В это время позвонили. То был домовладелец, грубый и неприятный субъект. Войдя, он даже не поздоровался.
— Милостивый государь, — сказал он моему другу, — извольте немедленно убрать эту падаль, которую вы повесили на шнурок звонка, иначе я буду вынужден отказать вам от квартиры.
— Милостивый государь, — ответствовал Пьер с чрезвычайной серьезностью, — вы оскорбляете руку, которая этого не заслужила; знайте, что она принадлежала благовоспитанному человеку.
Хозяин повернулся и вышел, не простившись. Пьер последовал за ним, отвязал руку и прицепил ее к шнурку звонка над своей постелью.
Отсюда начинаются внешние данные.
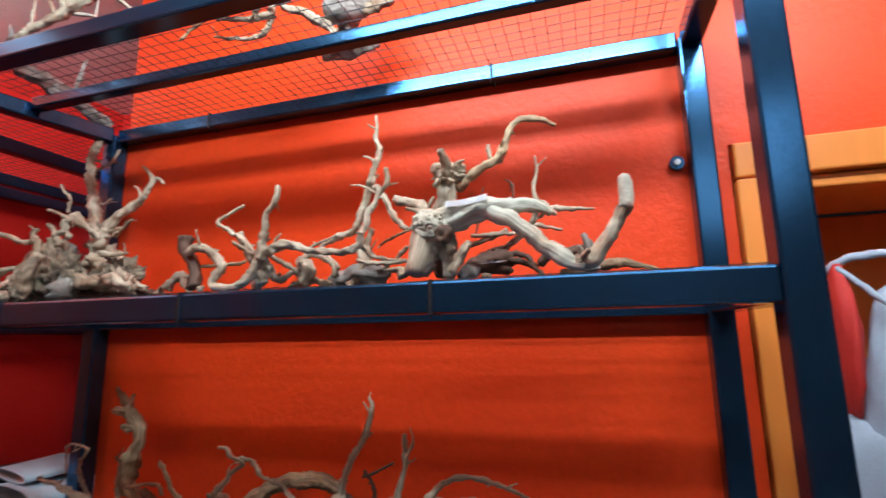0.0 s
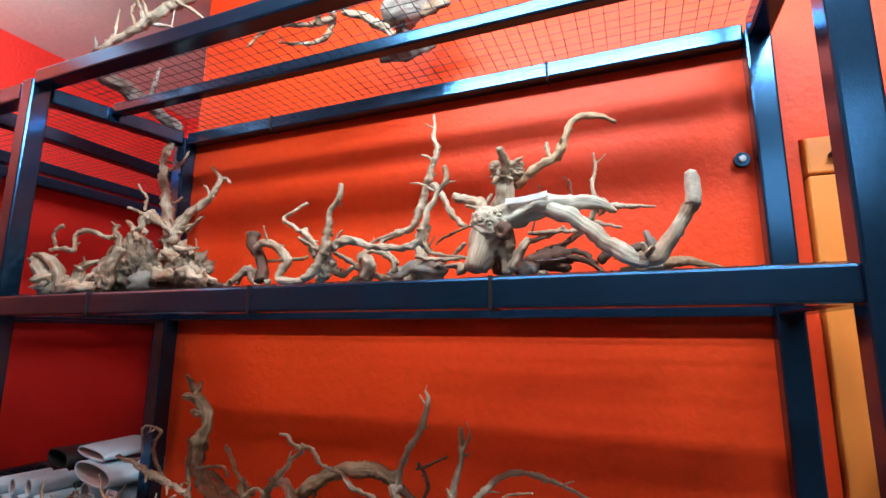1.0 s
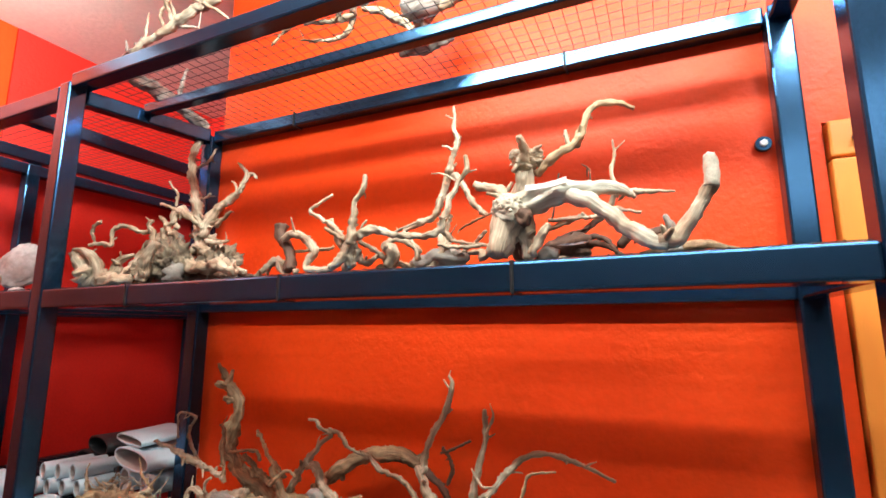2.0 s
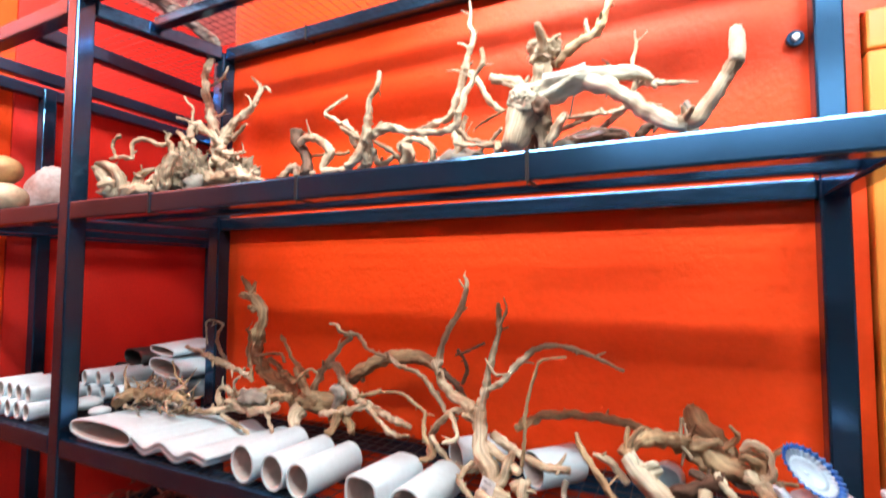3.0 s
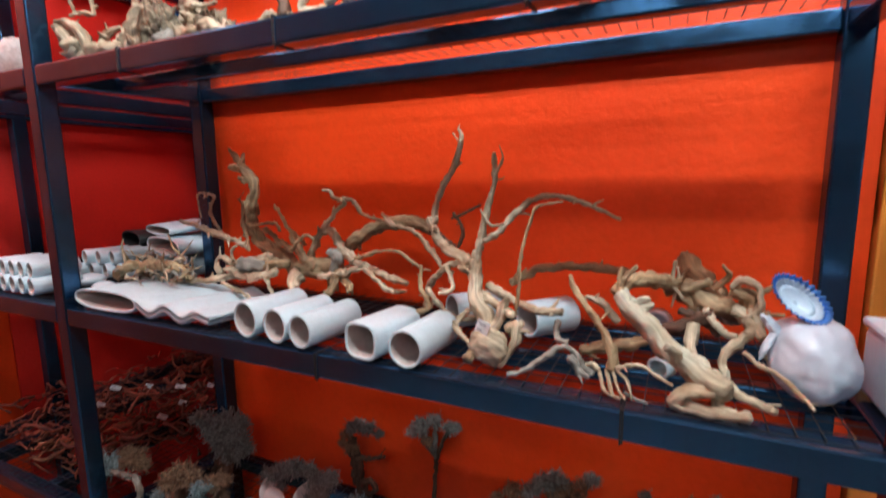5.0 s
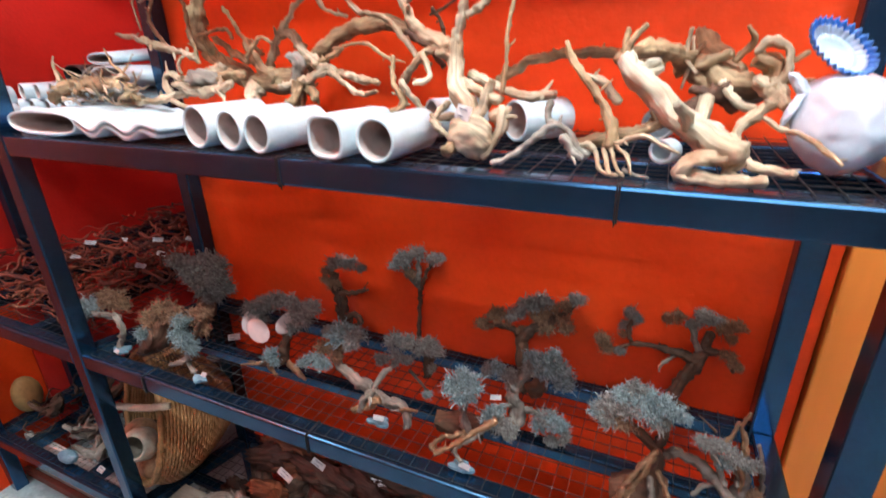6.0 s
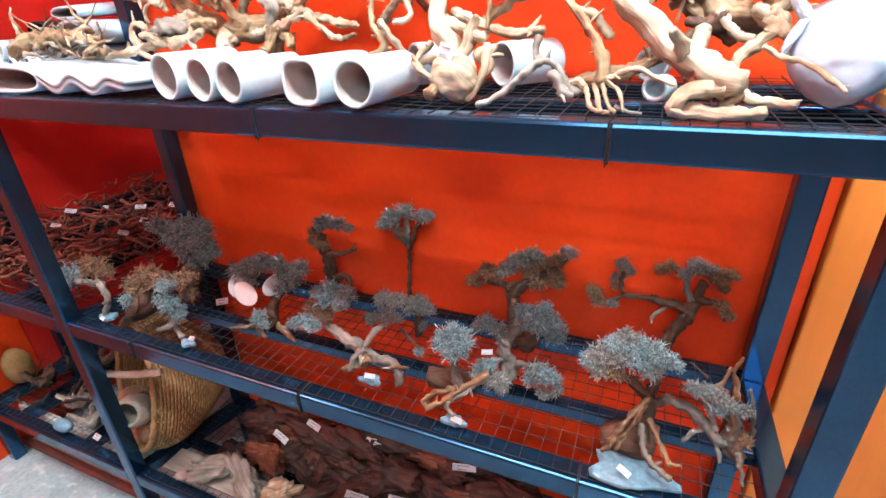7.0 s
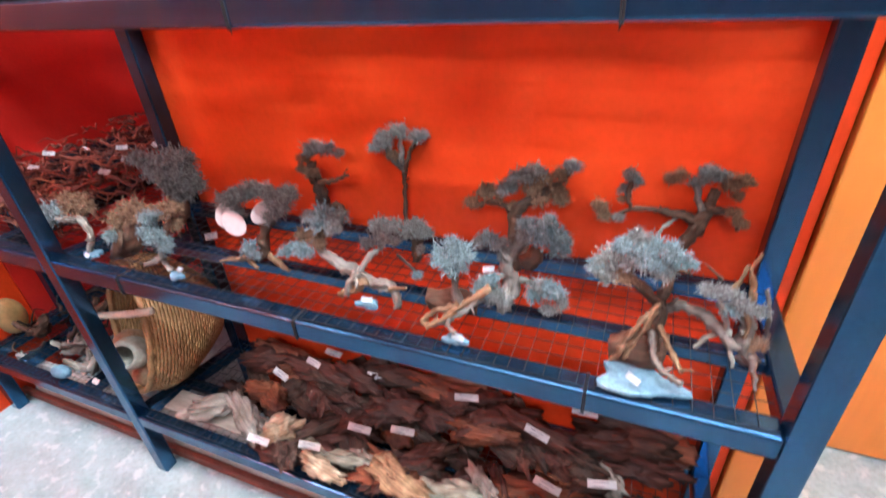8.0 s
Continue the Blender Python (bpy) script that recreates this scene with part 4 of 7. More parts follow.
limb(w, "trunk", [(-0.440, 0.819, 2.321, 0.0144), (-0.448, 0.819, 2.369, 0.0187), (-0.446, 0.819, 2.408, 0.0209)], GREYW, gnarl=0.3)
limb(w, "branch", [(-0.517, 0.732, 2.386, 0.0089), (-0.584, 0.714, 2.385, 0.0080), (-0.617, 0.704, 2.372, 0.0080), (-0.650, 0.694, 2.357, 0.0080), (-0.669, 0.689, 2.357, 0.0050)], PALE, gnarl=0.3)
limb(w, "twig", [(-0.666, 0.699, 2.359, 0.0035), (-0.705, 0.694, 2.337, 0.0030), (-0.732, 0.689, 2.311, 0.0020)], TAN, gnarl=0.3)
limb(w, "branch", [(-0.667, 0.710, 2.360, 0.0041), (-0.596, 0.732, 2.359, 0.0051), (-0.561, 0.743, 2.371, 0.0071)], PALE, gnarl=0.3)
limb(w, "branch", [(-0.571, 0.754, 2.416, 0.0072), (-0.571, 0.748, 2.360, 0.0061), (-0.586, 0.744, 2.329, 0.0051), (-0.641, 0.738, 2.328, 0.0036), (-0.692, 0.732, 2.341, 0.0021)], PALE, gnarl=0.3)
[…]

— Так будет еще лучше, — заметил он, — эта рука, подобно словам траппистов[3]: «Брат, придется умереть!» — будет наводить меня на серьезные мысли каждый вечер, перед сном.
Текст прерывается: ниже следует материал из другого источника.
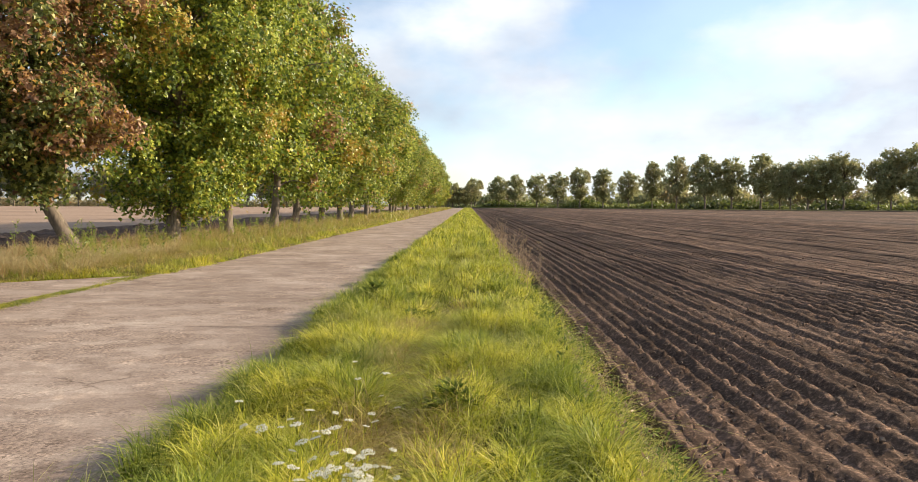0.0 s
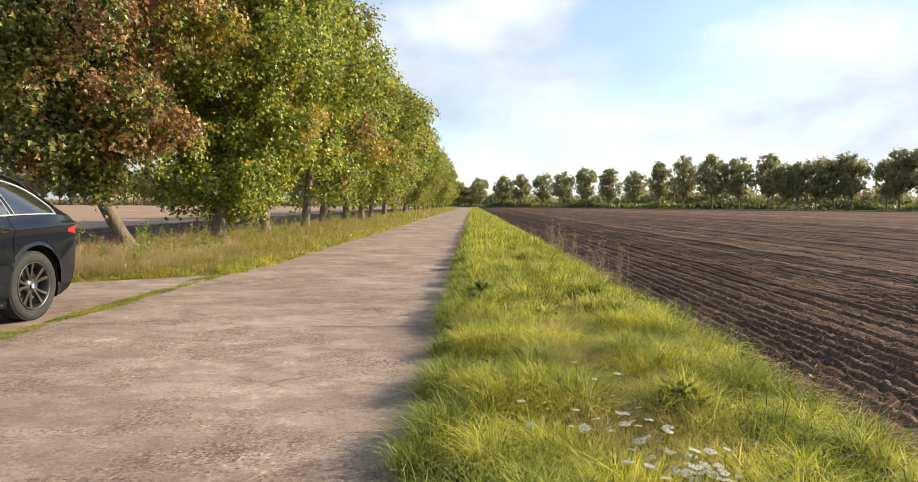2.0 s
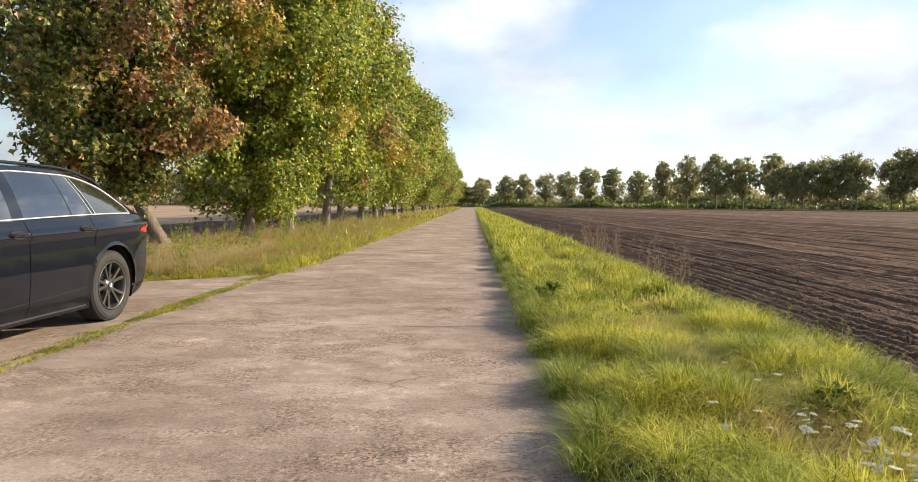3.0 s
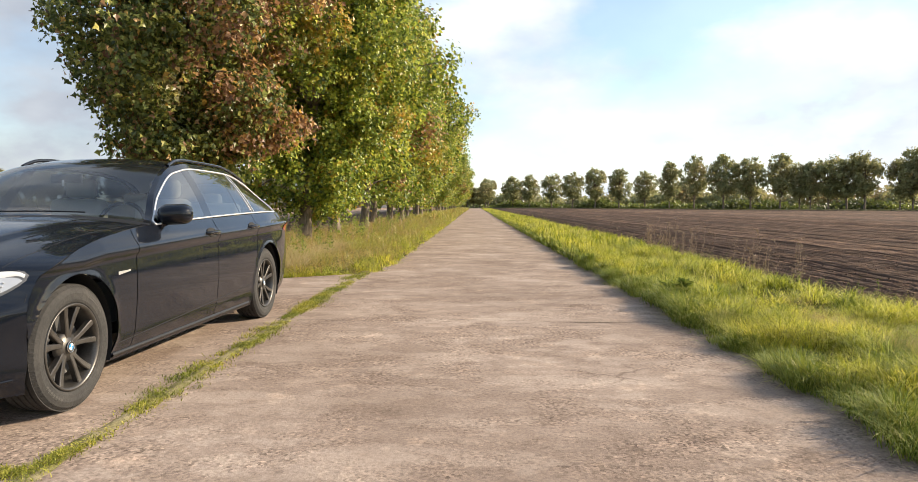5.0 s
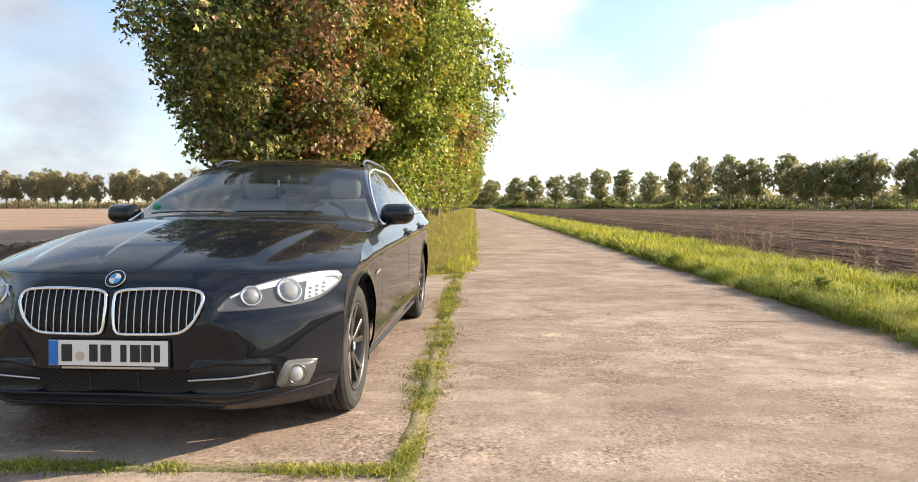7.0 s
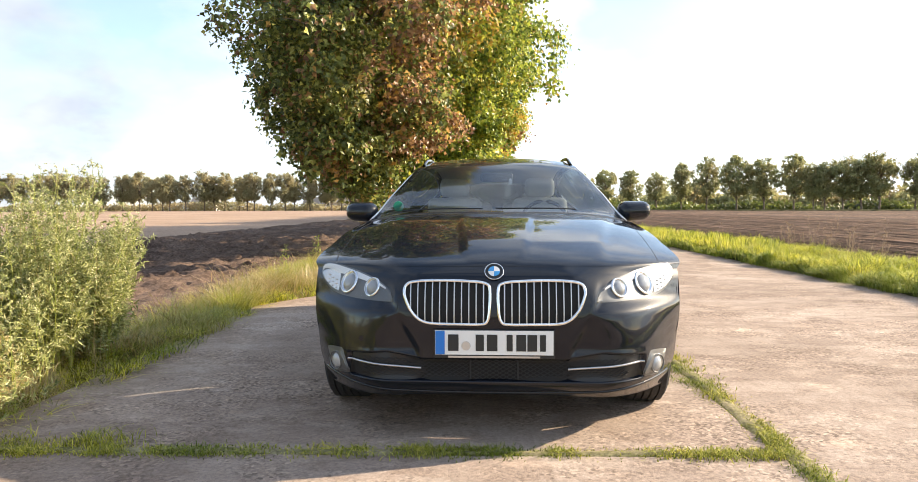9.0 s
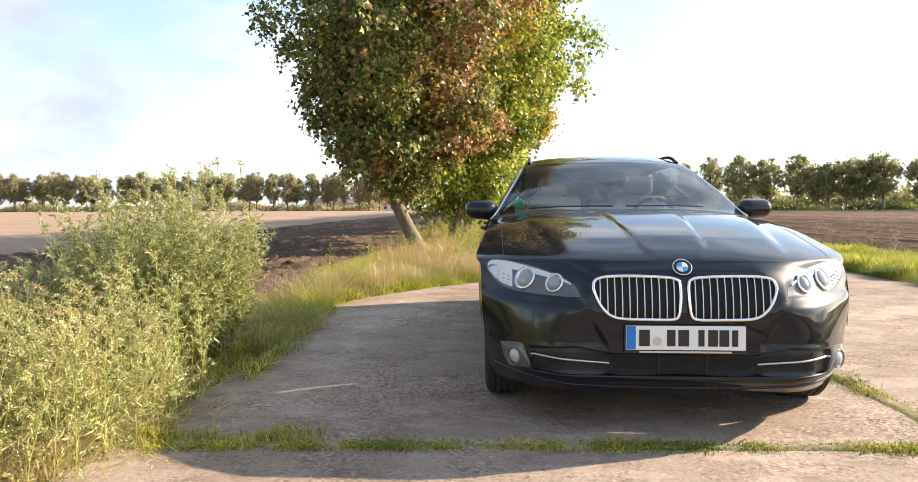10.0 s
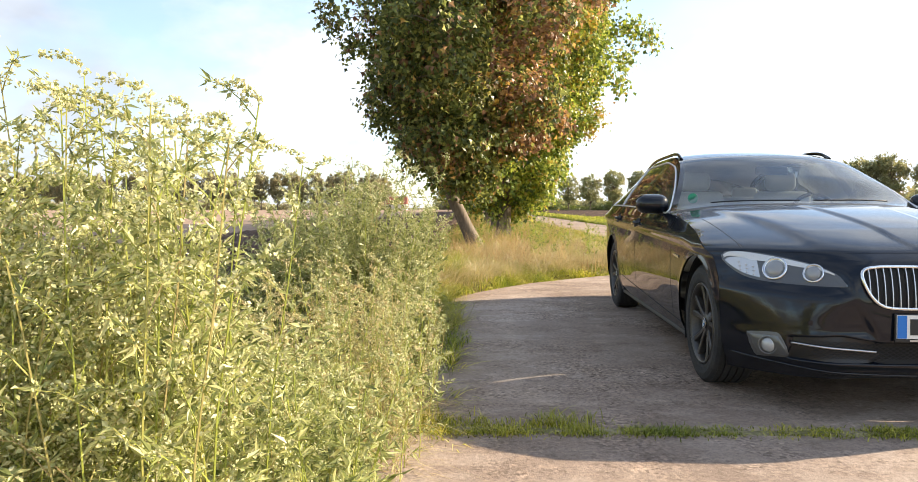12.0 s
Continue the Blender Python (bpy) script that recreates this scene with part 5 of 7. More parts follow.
def build_car():
    lin = np.linspace
    vs = lin(0, 1, 34)
    child("front_bumper", strip_mesh("front_bumper", lin(0, 4.962, 140), lin(0, 1, 84), PAINT), car)
    child("bonnet", strip_mesh("bonnet", lin(4.975, 7.86, 80), lin(0, 1, 90), PAINT), car)
    child("cowl", strip_mesh("cowl", lin(7.885, 8.06, 4), vs, TRIM_BLACK), car)
    ws = child("windscreen", strip_mesh("windscreen", lin(8.05, 10.02, 30), lin(0, 0.955, 30), GLASS), car, "slightly reflecting tinted windscreen")
    for s in (-1, 1):
        u, v = np.meshgrid(lin(7.9, 10.06, 30), lin(0.955, 1.0, 4), indexing="ij")
        p = top_point(u, v) * np.array([s, 1, 1])
        f = grid_faces(30, 4)
        child("pillar", mesh_of("pillar", p.reshape(-1, 3), f if s < 0 else f[:, ::-1], PAINT, True), car)
    child("roof", strip_mesh("roof", lin(10.03, 14.0, 50), vs, PAINT), car)
    child("rear_window", strip_mesh("rear_window", lin(14.02, 14.95, 12), lin(0, 0.93, 16), REAR_GLASS), car)
    tail = child("tailgate", strip_mesh("tailgate", lin(14.97, 16.3, 20), vs, PAINT), car)
    child("rear_bumper", strip_mesh("rear_bumper", lin(16.33, 18, 20), vs, PAINT), car)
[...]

Через час я ушел от него и вернулся домой. Ночью я спал плохо, был взволнован, нервничал и несколько раз внезапно просыпался; одно время мне даже казалось, что ко мне кто-то забрался, и я вставал, чтобы заглянуть под кровать и в шкафы. Наконец к шести часам утра я задремал, но тут же соскочил с постели, разбуженный яростным стуком в дверь. Это был слуга моего друга, полуодетый, бледный и дрожащий.
— О сударь, — воскликнул он, рыдая, — моего бедного хозяина убили!
Я наскоро оделся и побежал к Пьеру. Дом был полон народу, все бегали взад и вперед, взволнованно спорили, обсуждая и объясняя происшествие на все лады. С большим трудом я добрался до спальни; дверь была заперта, но я назвал себя, и меня впустили. Четверо агентов полиции стояли посреди комнаты с записными книжками в руках, тщательно все исследуя; по временам они тихо переговаривались и что-то записывали; два врача беседовали возле постели, на которой без сознания лежал Пьер. Он был еще жив, но ужасен на вид. Глаза вышли из орбит, расширенные зрачки, казалось, неотрывно, с невыразимым ужасом глядели на что-то чудовищное, неведомое; пальцы были скрючены. Тело было до подбородка укрыто простыней. Приподняв ее, я увидел на шее следы пяти глубоко вонзившихся в тело пальцев; несколько капель крови алело на рубашке. В этот момент меня поразило одно: случайно взглянув на шнурок звонка над постелью, я увидел, что на нем уже не было руки с содранной кожей. По-видимому, доктора сняли ее, чтобы не пугать людей, входящих в комнату раненого, ибо рука была поистине ужасна. Я не стал осведомляться, куда она девалась.